Question:
Can the interactive app feature handle job requeuing in Slurm? For example a backfill partition were jobs are commonly stopped, started, and requeued during their lifetime. It is important to note when jobs start again in this manner they often end up running on different nodes. I haven’t tested but I’m not sure the interactive app cards currently handle this edge case.
Use Case:
We have a user who needs to run a long term matlab simulations and wants to be able to occasionally use OOD to check the visualizations and such while it is running. This is less about doing things interactively and more about managing jobs that require a desktop environment. While this is a use case that could be handled differently it does present an interested edge case that could be very useful for things.
Workaround:
For now I’ve come up with a workaround that is a simple SBATCH script that does does everything OOD does when launching a desktop that then calls the users script that runs their code. This is almost an identical workflow to how the examples for the MatLab interactive app works (launch desktop then launch app).

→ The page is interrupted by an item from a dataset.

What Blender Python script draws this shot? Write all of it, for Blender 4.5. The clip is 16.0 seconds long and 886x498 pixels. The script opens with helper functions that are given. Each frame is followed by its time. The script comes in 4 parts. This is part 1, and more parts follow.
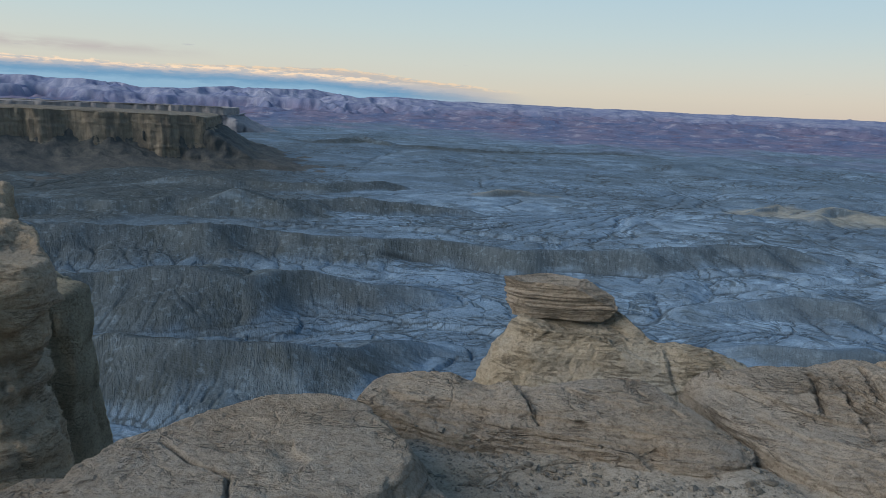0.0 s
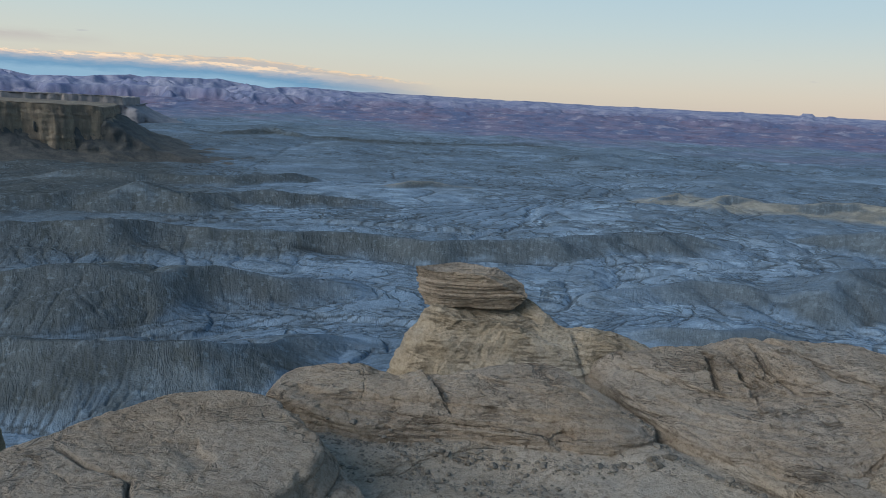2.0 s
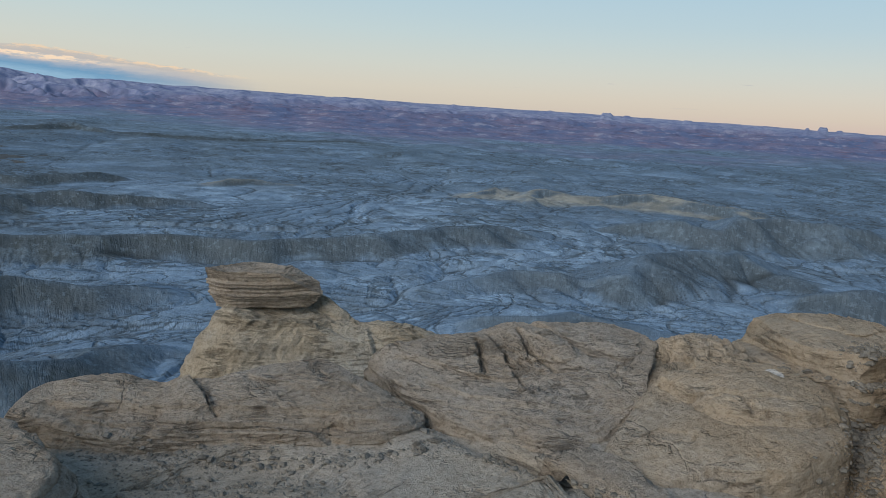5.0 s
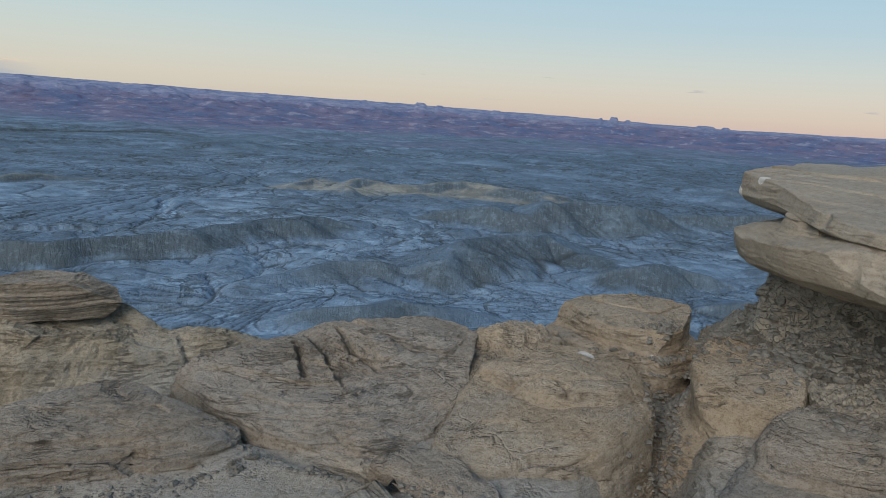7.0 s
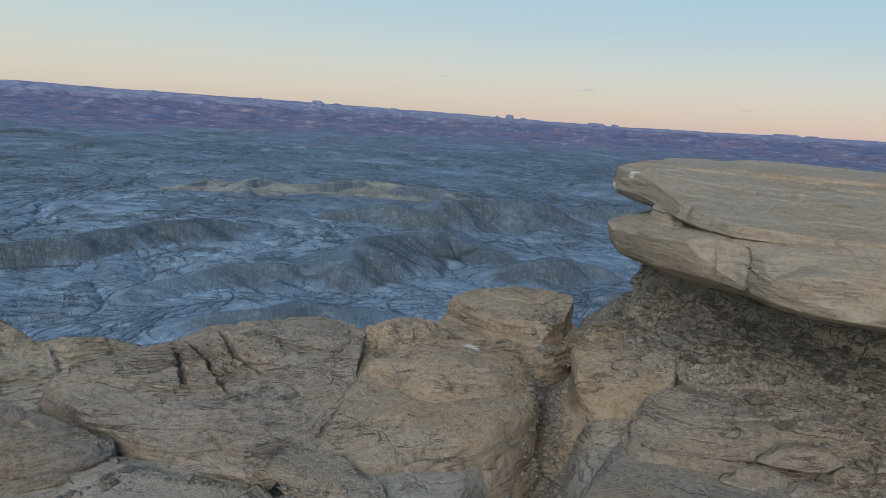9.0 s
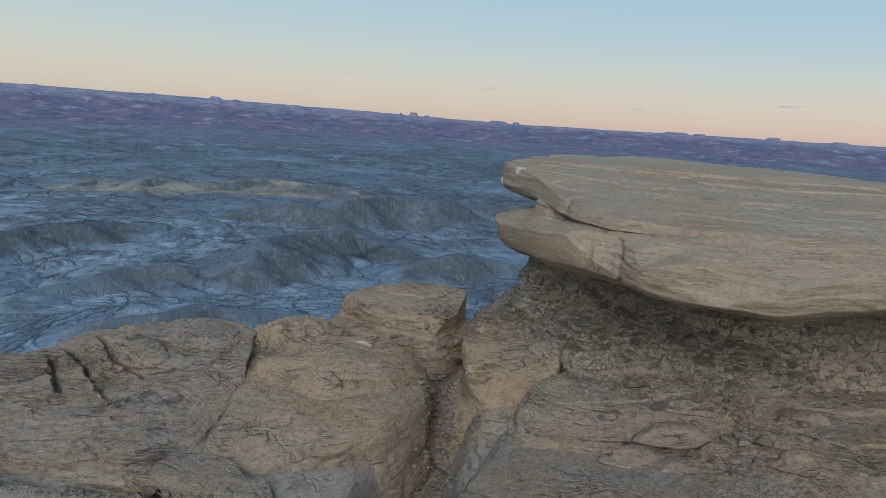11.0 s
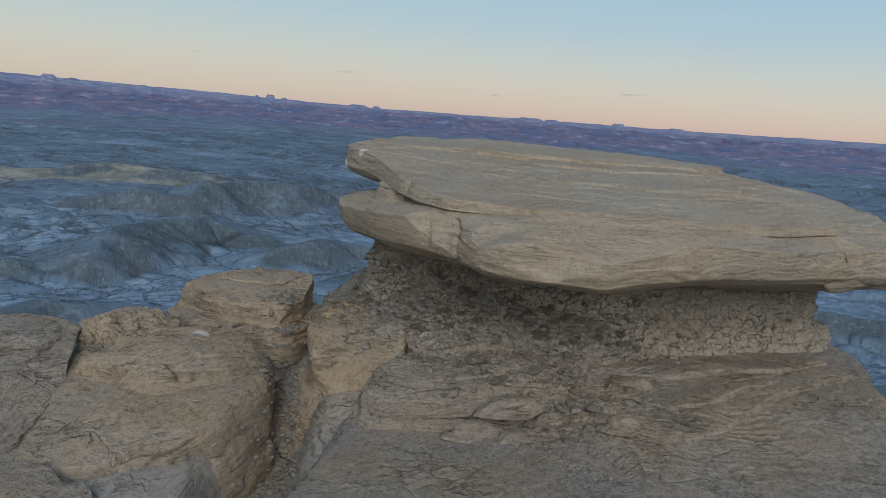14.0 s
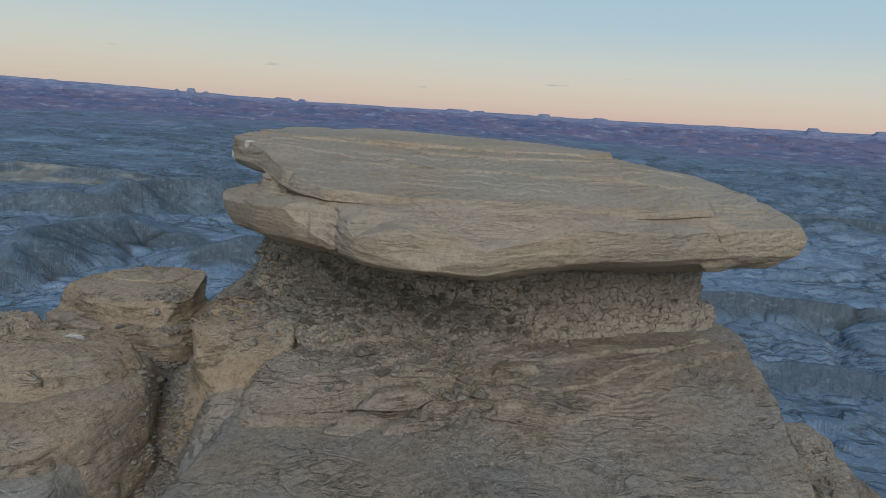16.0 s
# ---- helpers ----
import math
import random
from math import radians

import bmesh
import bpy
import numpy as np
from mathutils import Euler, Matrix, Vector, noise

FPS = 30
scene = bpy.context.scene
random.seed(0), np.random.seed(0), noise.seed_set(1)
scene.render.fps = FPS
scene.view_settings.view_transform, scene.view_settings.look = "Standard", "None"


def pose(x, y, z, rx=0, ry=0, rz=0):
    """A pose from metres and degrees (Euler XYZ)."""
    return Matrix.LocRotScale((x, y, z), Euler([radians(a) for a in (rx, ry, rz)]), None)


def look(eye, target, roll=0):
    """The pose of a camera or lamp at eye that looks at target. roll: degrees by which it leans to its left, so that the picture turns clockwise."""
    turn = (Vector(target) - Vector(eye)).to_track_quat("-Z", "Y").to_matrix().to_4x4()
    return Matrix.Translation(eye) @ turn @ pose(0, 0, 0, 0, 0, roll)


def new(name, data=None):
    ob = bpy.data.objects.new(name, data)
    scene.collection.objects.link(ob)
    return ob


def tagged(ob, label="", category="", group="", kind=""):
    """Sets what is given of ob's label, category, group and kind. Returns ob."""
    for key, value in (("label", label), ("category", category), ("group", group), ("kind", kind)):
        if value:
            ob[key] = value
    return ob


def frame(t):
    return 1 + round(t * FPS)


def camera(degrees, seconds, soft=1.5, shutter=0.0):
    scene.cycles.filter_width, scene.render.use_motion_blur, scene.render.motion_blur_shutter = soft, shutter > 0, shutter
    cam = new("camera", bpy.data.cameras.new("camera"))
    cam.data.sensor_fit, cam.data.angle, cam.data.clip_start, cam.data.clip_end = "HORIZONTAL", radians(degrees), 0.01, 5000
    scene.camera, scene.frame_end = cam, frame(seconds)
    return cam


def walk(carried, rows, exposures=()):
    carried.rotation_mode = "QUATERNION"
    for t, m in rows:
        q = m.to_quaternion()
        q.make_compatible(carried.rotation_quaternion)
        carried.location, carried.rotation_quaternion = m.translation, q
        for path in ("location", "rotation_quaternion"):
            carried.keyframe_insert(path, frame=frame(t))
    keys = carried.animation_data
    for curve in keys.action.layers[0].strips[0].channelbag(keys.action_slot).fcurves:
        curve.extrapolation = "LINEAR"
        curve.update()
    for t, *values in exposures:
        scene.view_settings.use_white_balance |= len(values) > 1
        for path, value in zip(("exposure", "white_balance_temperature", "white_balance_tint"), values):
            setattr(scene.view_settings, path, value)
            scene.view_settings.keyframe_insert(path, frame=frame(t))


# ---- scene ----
cam = camera(62.92, 16.0, soft=0.7)
EYE = 1.65
# seconds, east, north, up from the first eye, yaw, pitch, roll
ROWS = [
    (0.0, 0.000, -0.000, 0.000, -0.00, -10.75, 2.72),
    (0.5, 0.009, -0.004, 0.000, -1.41, -10.73, 2.56),
    (1.0, 0.023, -0.007, 0.001, -2.91, -10.82, 2.52),
    (1.5, 0.025, -0.009, -0.002, -4.74, -10.94, 2.70),
    (2.0, 0.029, 0.001, -0.008, -6.94, -11.09, 3.00),
    (2.5, 0.028, 0.018, -0.015, -9.56, -11.19, 3.30),
    (3.0, 0.034, 0.020, -0.020, -12.34, -11.15, 3.56),
    (5.5, 0.409, -0.117, 0.022, -23.99, -10.51, 3.78),
    (6.0, 0.425, -0.063, 0.029, -28.08, -10.58, 4.01),
    (6.5, 0.464, -0.010, 0.023, -32.20, -10.59, 4.05),
    (7.0, 0.458, 0.041, 0.026, -35.21, -10.44, 3.92),
    (7.5, 0.482, 0.028, 0.027, -37.38, -10.35, 3.75),
    (8.0, 0.541, 0.001, 0.026, -39.51, -10.29, 3.73),
    (8.5, 0.547, -0.024, 0.030, -41.35, -10.22, 3.75),
    (9.0, 0.532, -0.048, 0.034, -43.09, -10.08, 3.77),
    (11.5, 0.590, -0.168, 0.038, -52.21, -9.77, 4.01),
    (12.0, 0.584, -0.180, 0.043, -53.72, -9.78, 4.03),
    (12.5, 0.589, -0.197, 0.038, -55.60, -9.82, 4.11),
    (13.0, 0.608, -0.193, 0.030, -57.67, -9.92, 4.25),
    (13.5, 0.628, -0.201, 0.028, -59.78, -10.06, 4.49),
    (14.0, 0.685, -0.243, 0.027, -61.62, -10.20, 4.61),
    (14.5, 0.729, -0.262, 0.023, -63.13, -10.27, 4.45),
    (15.0, 0.768, -0.313, 0.022, -64.36, -10.28, 4.12),
    (15.5, 0.807, -0.389, 0.025, -65.61, -10.29, 3.97),
    (16.0, 0.851, -0.481, 0.026, -67.14, -10.42, 3.93),
]
walk(cam, [(t, pose(x, y, EYE + z, 90 + pitch, 0, yaw) @ pose(0, 0, 0, 0, 0, roll)) for t, x, y, z, yaw, pitch, roll in ROWS],
     exposures=[(0.0, 0.0), (8.0, 0.0), (12.0, -0.1), (16.0, -0.13)])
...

The user then logs into OOD and manually adjusts the URL’s node/rnode parameter to access the Node and VNC port manually. Everytime the job is requeued (stopped & restarted) the submission script will write the new node and port to a file the user can check.
Feature Request:
Add a flag, and functionality, to interactive apps so that the job cards can handle job requeuing which includes changes to node, port, and current job state. It should reflect on the card if the job has been stopped and is currently pending to be started again.